Ventimiglia played bad boy Jess Mariano over 37 episodes over the show's original seasons two-six, this is the first time returning to the character since 2006.

Milo Ventimiglia, Alexis Biedel, Gilmore Girls

The WB

"It's interesting stepping away from a character and then going back to them. There's something about Jess that I always appreciated. It was at the very end that I thought for whatever angst, whatever broken spirit, whatever sly behavior he had, who he was at his core was a very, very good guy. I think that started to emerge as time went on. We got to the end of his existence on the show, you see him—he's not there for himself, to entertain himself, he's there to ask Rory real questions to get her thinking. I always respected that about the character," Ventimiglia said. "He grew up and he turned into a really decent guy. In terms of what are the lessons he went through, I think he had to have life lived. I think he had to experience heartbreak, he had to experience happiness, he had to experience all these things that we all come across in life, but we can only measure the scale of them when we have time. You're different from when you're 25 to when you're 35. You're different at 21 to 25. Everything changes. You can't unwatch things, you can't unhear things, you can't untaste foods or moments. I think who Jess turned out to be was just—he got to experience life and I think he became a really cool young guy."
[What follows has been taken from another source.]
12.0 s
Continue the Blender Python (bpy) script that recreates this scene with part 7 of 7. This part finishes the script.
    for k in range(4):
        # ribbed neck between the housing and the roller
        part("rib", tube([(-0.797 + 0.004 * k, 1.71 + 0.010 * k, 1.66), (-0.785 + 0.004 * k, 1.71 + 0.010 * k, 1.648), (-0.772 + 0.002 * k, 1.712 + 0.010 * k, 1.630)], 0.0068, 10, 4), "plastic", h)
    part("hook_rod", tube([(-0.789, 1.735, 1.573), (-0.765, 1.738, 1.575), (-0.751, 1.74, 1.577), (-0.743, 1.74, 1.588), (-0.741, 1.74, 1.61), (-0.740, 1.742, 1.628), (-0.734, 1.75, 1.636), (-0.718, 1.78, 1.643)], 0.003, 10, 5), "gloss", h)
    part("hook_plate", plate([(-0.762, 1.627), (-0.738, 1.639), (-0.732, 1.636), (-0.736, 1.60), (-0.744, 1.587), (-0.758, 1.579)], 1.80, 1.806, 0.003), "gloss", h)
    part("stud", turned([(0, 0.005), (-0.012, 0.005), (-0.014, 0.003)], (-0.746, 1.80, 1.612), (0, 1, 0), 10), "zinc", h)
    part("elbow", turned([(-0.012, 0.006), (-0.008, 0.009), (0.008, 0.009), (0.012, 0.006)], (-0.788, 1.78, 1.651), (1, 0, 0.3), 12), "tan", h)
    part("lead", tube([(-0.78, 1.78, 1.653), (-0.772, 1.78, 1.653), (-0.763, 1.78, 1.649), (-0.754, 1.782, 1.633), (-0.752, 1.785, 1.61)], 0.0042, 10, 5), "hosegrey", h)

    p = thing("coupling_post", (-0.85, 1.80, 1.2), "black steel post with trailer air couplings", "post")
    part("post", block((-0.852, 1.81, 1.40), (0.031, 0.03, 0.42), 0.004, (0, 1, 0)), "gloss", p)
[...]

Excitement surrounding the return of the Gilmores and the other Stars Hollow residents has reached a fever pitch. Buzz started after the cast reunited for the show's 15th anniversary and has been growing ever since.

"The fact that I think people were buzzing about it was a testament to the writing. Dan and Amy are such incredible writers and they really did create this show that is timeless. It's timeless," he told us. "The excitement to bring it back doesn't surprise me. I think audience were left wanting more, they weren't quite satisfied with the end. To sort of bring it back it didn't feel like a cheap play for money. It actually legitimately genuinely felt like a love letter to fans who were wanting more stories and to live with these characters again. For that, I applaud Dan and Amy and the cast that came back, Warner Bros. for doing it and Netflix for putting it up."
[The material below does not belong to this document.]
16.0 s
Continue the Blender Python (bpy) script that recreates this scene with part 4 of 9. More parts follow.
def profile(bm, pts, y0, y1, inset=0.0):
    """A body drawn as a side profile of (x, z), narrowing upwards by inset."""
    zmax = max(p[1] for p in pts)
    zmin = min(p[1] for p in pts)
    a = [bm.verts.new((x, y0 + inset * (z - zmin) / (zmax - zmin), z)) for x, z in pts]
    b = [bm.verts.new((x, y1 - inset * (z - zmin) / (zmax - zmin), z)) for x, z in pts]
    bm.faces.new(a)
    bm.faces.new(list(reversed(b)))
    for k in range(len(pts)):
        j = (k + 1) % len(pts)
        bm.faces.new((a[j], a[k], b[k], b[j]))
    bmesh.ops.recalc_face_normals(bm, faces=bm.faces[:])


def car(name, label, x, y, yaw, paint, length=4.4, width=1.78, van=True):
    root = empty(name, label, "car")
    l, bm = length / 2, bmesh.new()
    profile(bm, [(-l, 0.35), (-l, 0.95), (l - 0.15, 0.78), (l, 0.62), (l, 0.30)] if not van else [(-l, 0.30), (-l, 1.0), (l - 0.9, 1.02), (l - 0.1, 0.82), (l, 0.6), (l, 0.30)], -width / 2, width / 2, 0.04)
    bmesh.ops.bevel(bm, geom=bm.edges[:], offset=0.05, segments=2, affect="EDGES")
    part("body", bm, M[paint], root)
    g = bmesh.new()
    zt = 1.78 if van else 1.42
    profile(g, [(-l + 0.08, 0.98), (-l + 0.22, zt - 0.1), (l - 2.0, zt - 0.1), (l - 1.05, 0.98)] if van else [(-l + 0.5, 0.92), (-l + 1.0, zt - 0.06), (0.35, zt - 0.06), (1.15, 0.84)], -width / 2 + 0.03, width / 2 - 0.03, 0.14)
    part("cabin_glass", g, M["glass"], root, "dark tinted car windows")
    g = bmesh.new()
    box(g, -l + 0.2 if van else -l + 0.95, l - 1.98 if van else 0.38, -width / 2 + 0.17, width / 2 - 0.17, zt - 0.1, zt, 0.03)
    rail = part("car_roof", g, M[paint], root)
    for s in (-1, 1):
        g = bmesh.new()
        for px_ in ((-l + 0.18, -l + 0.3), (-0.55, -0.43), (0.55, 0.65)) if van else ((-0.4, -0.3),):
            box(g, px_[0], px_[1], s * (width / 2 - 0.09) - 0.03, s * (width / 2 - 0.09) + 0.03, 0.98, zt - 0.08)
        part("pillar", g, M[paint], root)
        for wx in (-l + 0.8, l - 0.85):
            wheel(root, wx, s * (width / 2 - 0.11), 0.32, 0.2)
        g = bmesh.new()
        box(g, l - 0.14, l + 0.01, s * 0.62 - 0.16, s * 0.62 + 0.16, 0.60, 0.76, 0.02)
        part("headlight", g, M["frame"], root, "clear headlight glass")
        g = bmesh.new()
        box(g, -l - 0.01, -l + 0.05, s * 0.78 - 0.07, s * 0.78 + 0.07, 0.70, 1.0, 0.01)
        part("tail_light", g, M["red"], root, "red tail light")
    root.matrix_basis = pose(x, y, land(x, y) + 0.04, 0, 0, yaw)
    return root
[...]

Milo Ventimiglia, Alexis Bledel, Gilmore Girls

The WB

However, returning to the character was not something Ventimiglia said he needed.

"I mean, for me, I'm perfectly happy when a show ends. It ends, that's what it was. You can step away from it, walk away clean," he said. "Sometimes when they come back around you're like, ‘Why'd you do that?'"

Does he feel that way about Gilmore Girls? "Not at all," he said.

Gilmore Girls: A Year in the Life premieres Friday, Nov. 25 on Netflix. This Is Us premieres Tuesday, Sept. 20 at 10 p.m. on NBC.